“It would be very glamorous to be reincarnated as a great big ring on Liz Taylor’s finger.”
Andy Warhol’s Gem from 1979 exemplifies the iconic artist’s preoccupation with the glitz of glamour and money, commercialism, religious iconography and the very nature of painting itself. The gemstone, carved out of the monochromatic background by silkscreened diamond dust, shimmers like a ghostly spectre, a mirage of opulence and materialistic luxury. Having been introduced to the perfect type of diamond dust by Rupert Smith in 1979, Warhol began using the decadently-named material - in reality simply powered glass - within his screenprints, creating lustrous works that captured and projected the essence of both the sublime and the faux-luxury commercialism sweeping society. This diamond-dust gem cleverly imitates a real gem by only becoming visible when seen from the right angle as the light falls upon it - a metaphor for the superficiality of extravagant consumerism.

Private Collection
Artwork: © The Andy Warhol Foundation For The Visual Arts, Inc. / DACS 2022.
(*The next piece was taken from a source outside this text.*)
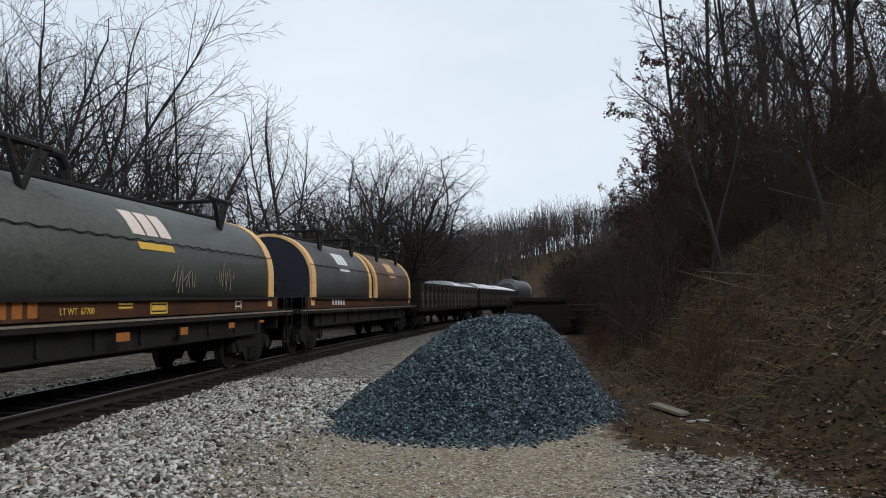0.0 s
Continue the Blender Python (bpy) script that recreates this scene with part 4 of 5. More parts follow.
def coil_underframe(car, half_len, mat, hi=1.27):
    bm = box(B(), (0, 0, hi - 0.06), (2.9, 2 * half_len, 0.12), 0.01)
    box(bm, (0, 0, 0.82), (0.5, 2 * half_len - 0.5, 0.55), 0.03)
    for s in (-1, 1):
        box(bm, (s * 1.2, 0, 0.98), (0.10, 2 * half_len - 3.6, 0.5), 0.02)
    for i in range(11):
        y = -half_len + 0.8 + i * (2 * half_len - 1.6) / 10
        box(bm, (0, y, 1.0), (2.6, 0.10, 0.34))
    part("underframe", bm, mat, car, "grimy dark steel underframe")
    bm = box(B(), (1.455, 0, hi - 0.02), (0.02, 2 * half_len, 0.032))
    part("deck_edge", bm, M_plank, car, "pale worn deck edge strip")
    for s in (-1, 1):
        coupler(car, s * half_len, s)
        truck(car, s * (half_len - 1.9))
        stirrup(car, 1.42, s * (half_len - 0.4))
        ladder(car, 1.46, s * (half_len - 0.3), 0.75, 1.9, M_black, 4)
        bm = B()
        for x in (-0.9, -0.3, 0.9):
            rod(bm, (x, s * (half_len - 0.15), 1.27), (x, s * (half_len - 0.15), 2.1), 0.016, 6)
        rod(bm, (-0.9, s * (half_len - 0.15), 2.1), (0.9, s * (half_len - 0.15), 2.1), 0.016, 6)
        rod(bm, (0.45, s * (half_len - 0.22), 1.9), (0.45, s * (half_len - 0.12), 1.9), 0.22, 12)
        part("end_rail", bm, M_black, car)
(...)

The deliberate vagueness and enigma of this work is a feature that Warhol was also developing at the time in his series of ‘Shadow’ paintings. Originally conceived as a single monumental work, the initial paintings in this series comprise an expansive 102 canvases in 17 different colour ways. These were works that similarly played with the dramatic contrasts between figuration and abstraction, light and shadow, and perceptibility and invisibility. Commenting on this series, Gregory Volk noted that ‘these paintings accentuate their status as artifices, or painting devices, and dispense with Abstract Expressionism’s claims to originality and transcendent beauty. However, they still retain an aura of the sublime… something of awe-inspiring beauty…’ (Gregory Volk, ‘The Late, Great Andy Warhol’, In: Wisconsin, Milwaukee Art Museum, Andy Warhol, the last decade, October 2010 - January 2011, p. 81).
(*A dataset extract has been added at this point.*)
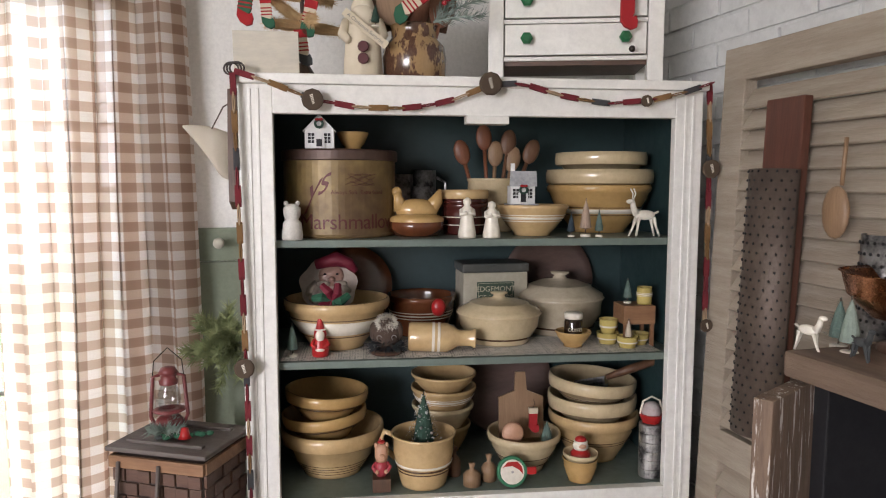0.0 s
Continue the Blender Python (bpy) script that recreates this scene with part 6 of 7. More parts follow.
def animal(m, s, label, mt, name="deer_figure", antlers=True):
    q = B()
    blob(q, (0, 0, 0.050 * s), (0.026 * s, 0.010 * s, 0.012 * s), 14)
    tube(q, [(-0.020 * s, 0, 0.052 * s), (-0.028 * s, 0, 0.068 * s), (-0.030 * s, 0, 0.080 * s)], [0.009 * s, 0.007 * s, 0.006 * s], 8)
    blob(q, (-0.035 * s, 0, 0.082 * s), (0.011 * s, 0.006 * s, 0.006 * s), 10)
    for x, y, dx in ((-0.018, 0.006, -0.018), (-0.016, -0.006, -0.006), (0.018, 0.006, 0.010), (0.020, -0.006, 0.016)):
        tube(q, [(x * s, y * s, 0.045 * s), ((x + dx * 0.4) * s, y * s, 0.022 * s), ((x + dx) * s, y * s, 0.0)], [0.005 * s, 0.003 * s, 0.0025 * s], 6)
    if antlers:
        for y in (-1, 1):
            tube(q, [(-0.030 * s, 0.003 * y * s, 0.086 * s), (-0.026 * s, 0.008 * y * s, 0.10 * s), (-0.032 * s, 0.010 * y * s, 0.112 * s)], 0.0018 * s, 5)
    tube(q, [(0.024 * s, 0, 0.054 * s), (0.034 * s, 0, 0.058 * s)], 0.003 * s, 5)
    return solo(name, q, mt, label, "figure", m, True)


animal(on(0.875, 0.058, S1 + 0.001, 0, 0, 0), 0.95, "white plastic leaping reindeer figure", PLASTIC_WHITE)

# shelf two: lace liner and crocks
q = B()
grid_sheet(q, 60, 10, lambda u, v: Vector((0.07 + 0.84 * u, 0.03 + 0.17 * v - (0.006 * abs(math.sin(u * 60)) if v == 0 else 0), S2 + 0.003)), lambda u, v: (u * 0.84, v * 0.17))
solo("shelf_lace", q, LACE_WHITE, "white crocheted lace along the shelf's front", "lace", HM)
Z2 = S2 + 0.004
ybowl(on(0.185, 0.165, Z2), 0.122, 0.112, YELLOW, "large yellowware mixing bowl holding a plate figure", ((0.28, 0.31, SLIP_BROWN), (0.34, 0.62, SLIP), (0.65, 0.68, SLIP_BROWN)), 0.062, 0.2)
q = B()
lathe(q, [(0, 0), (0.07, 0.002), (0.10, 0.010), (0.10, 0.013), (0.07, 0.006), (0, 0.004)], 40, m=pose(0.22, 0.36, S2 + 0.115, 80))
solo("brown_plate", q, BROWNG, "dark brown plate standing behind the bowl", "plate", HM, True)
# plate, face, beard, cap and ribbon colours darkened for the shelf's shade
SHADED_RED = cloth_mat("shaded_red_ribbon", (0.19, 0.010, 0.030), (0.14, 0.008, 0.022), 0.0, 0.6)
sp_ = thing("santa_plate", "moulded Santa face plate with red cap in the yellow bowl", "plate", on(0.165, 0.19, S2 + 0.140, 0, -14))
q = B()
outline_prism(q, [(0.066 * math.cos(t) * (1 + 0.05 * math.sin(7 * t)), 0.062 * math.sin(t) * (1 + 0.04 * math.cos(9 * t))) for t in [2 * math.pi * k / 40 for k in range(40)]], -0.004, 0.006)
part("plate", q, mat("cream_plate_glaze", (0.42, 0.35, 0.30), (0.34, 0.28, 0.24), 14, 0.35), sp_)
q = B()
blob(q, (0.006, -0.004, 0.022), (0.030, 0.010, 0.026), 18)
blob(q, (0.008, -0.014, 0.012), (0.008, 0.007, 0.007), 10)
part("face", q, mat("painted_plate_face", (0.40, 0.25, 0.20), (0.35, 0.20, 0.16), 14, 0.4), sp_, "pink painted face", True)
q = B()
for k in range(9):
    a = -2.9 + 0.33 * k
    tube(q, [(0.026 * math.cos(a), -0.006, 0.010 + 0.022 * math.sin(a)), (0.042 * math.cos(a), -0.010, -0.004 + 0.042 * math.sin(a)), (0.052 * math.cos(a + 0.1), -0.006, -0.006 + 0.052 * math.sin(a + 0.1))], [0.010, 0.012, 0.005], 7)
for x in (-0.012, 0.028):
    blob(q, (x, -0.014, 0.002), (0.016, 0.006, 0.007), 10)
part("beard", q, mat("shaded_cream_beard", (0.46, 0.40, 0.34), (0.38, 0.33, 0.28), 20, 0.5), sp_, "cream moulded beard", True)
q = B()
for x in (-0.008, 0.020):
    blob(q, (x, -0.0145, 0.024), (0.0035, 0.002, 0.0025), 8)
part("eye", q, BLACK, sp_)
q = B()
tube(q, [(-0.03, -0.004, 0.048), (0.02, -0.008, 0.060), (0.048, -0.006, 0.050), (0.064, -0.004, 0.030)], [0.012, 0.018, 0.014, 0.007], 10)
part("cap", q, SHADED_RED, sp_, "red moulded cap, darkened for shade", True)
bow = thing("ribbon_bow", "red ribbon bow with green sprig before the plate", "bow", on(0.175, 0.10, S2 + 0.118))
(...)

Now instantly recognisable as a Warhol calling card, the gemstone became one of Warhol’s great iconographic choices, a successor to the long line of materialist icons that stretched from the early Soup Cans and Electric Chairs to the celebrity portraits and skulls of the 1970s. In Gem, Warhol melded his iconic motif with this new approach to painting, creating a dazzling representation of seductive vulgarity. A celestially compact abbreviation of this important series, the present work revels in Warhol’s psuedo-sardonic fascination with abstract pattern, whilst aesthetically navigating a continued and complex relationship with the transience of glitz and glamour.
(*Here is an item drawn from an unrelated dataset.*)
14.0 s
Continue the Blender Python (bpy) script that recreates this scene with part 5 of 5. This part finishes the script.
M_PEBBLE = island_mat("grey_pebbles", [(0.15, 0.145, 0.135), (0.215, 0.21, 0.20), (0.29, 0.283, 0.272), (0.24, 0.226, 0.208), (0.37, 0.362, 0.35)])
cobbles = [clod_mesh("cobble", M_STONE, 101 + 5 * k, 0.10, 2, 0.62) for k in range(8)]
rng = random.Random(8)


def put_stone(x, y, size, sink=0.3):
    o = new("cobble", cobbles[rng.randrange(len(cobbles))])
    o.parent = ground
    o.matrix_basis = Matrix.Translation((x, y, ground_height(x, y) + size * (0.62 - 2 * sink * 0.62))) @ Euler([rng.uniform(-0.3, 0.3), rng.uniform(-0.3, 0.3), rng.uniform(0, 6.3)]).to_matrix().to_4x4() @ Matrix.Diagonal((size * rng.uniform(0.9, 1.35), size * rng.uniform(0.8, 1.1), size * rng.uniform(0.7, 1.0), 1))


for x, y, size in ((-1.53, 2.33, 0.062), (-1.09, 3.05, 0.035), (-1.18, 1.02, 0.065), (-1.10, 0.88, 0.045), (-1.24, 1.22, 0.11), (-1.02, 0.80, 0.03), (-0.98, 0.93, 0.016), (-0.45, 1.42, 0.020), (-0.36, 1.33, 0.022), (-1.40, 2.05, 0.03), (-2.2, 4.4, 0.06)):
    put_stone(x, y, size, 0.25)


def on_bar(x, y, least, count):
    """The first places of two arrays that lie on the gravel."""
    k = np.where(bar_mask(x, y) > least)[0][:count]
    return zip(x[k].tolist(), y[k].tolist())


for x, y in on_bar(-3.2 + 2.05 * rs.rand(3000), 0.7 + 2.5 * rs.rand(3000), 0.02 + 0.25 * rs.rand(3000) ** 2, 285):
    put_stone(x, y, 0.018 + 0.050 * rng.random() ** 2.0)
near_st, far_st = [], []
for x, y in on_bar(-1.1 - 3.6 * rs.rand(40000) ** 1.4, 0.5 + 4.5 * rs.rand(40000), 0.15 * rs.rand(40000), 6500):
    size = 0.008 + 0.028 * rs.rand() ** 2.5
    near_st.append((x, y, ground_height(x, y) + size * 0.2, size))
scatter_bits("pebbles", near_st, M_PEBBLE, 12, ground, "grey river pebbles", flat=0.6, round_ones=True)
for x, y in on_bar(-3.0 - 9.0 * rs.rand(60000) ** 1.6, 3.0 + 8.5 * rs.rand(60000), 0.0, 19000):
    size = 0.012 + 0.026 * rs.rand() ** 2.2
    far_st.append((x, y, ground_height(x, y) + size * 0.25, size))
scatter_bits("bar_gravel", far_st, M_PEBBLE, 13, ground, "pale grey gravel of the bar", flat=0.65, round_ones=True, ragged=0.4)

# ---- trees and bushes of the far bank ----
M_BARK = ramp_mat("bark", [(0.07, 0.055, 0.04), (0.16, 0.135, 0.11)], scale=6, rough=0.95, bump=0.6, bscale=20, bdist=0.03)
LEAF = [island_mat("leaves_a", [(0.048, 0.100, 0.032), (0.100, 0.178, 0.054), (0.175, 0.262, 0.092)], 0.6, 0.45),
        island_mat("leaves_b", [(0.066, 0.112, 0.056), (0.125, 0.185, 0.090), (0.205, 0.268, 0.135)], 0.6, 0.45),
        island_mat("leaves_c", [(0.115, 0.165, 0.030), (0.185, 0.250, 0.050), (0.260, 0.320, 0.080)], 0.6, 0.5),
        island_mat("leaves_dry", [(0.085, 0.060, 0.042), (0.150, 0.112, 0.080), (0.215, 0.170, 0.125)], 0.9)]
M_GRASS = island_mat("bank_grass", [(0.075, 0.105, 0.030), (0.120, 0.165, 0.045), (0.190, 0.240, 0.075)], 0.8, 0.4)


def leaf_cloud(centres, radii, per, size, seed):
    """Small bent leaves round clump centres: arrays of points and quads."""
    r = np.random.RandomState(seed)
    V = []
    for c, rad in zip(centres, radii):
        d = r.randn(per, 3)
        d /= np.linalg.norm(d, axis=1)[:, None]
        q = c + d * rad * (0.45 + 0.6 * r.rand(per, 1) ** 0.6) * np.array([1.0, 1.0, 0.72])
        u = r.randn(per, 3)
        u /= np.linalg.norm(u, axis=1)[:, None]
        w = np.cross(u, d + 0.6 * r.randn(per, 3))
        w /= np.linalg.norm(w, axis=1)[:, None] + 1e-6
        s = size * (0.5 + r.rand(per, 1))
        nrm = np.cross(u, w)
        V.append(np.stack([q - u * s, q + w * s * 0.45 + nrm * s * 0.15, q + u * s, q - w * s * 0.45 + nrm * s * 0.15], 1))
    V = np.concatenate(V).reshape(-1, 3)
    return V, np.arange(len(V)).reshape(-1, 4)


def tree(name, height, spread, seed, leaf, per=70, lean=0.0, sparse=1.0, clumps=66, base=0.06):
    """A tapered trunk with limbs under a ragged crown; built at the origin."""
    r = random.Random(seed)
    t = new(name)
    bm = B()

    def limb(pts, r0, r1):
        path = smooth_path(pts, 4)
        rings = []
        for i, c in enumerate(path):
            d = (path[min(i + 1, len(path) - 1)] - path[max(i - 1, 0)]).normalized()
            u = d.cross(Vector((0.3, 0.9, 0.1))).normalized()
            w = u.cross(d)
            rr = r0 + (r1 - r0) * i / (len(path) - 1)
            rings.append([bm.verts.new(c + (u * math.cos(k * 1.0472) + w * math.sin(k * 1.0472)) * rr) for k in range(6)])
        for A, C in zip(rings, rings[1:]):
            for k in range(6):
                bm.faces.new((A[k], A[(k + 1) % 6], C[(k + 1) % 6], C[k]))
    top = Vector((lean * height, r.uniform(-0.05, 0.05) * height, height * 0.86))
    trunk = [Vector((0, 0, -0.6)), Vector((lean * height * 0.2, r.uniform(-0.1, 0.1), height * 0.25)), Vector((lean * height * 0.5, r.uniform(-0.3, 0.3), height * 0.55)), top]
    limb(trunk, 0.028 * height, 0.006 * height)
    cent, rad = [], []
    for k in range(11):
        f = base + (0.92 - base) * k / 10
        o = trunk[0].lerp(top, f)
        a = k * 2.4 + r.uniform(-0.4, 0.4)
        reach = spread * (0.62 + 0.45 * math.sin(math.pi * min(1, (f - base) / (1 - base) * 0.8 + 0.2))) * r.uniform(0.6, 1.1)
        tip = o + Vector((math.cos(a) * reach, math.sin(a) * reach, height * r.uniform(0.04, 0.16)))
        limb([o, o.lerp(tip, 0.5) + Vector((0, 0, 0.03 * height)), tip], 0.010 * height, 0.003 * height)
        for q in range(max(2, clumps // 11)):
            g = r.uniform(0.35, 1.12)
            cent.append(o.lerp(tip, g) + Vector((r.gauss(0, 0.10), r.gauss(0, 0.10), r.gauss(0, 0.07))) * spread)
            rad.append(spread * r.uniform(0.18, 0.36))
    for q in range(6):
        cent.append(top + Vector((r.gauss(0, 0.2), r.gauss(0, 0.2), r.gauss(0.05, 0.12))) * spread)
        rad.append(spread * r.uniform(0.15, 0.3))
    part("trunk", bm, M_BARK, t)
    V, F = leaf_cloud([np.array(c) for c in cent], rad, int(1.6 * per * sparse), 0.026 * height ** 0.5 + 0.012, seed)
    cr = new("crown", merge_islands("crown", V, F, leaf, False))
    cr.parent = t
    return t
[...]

The son of Slovakian immigrants born in Pittsburgh, Pennsylvania, on 6 August 1928, Andy Warhol pioneered a combination of avant-garde and highly commercial sensibilities that made him a founder and leading figure of Pop Art. Starting in the early 1960s, his work explored the relationship between advertising, fame and artistic expression through media including painting, silkscreen, sculpture, film and photography. With work that simultaneously satirised and celebrated materiality and fame and a voyeuristic personality with a clear taste for money and fame, Warhol shaped many subsequent generations of artists.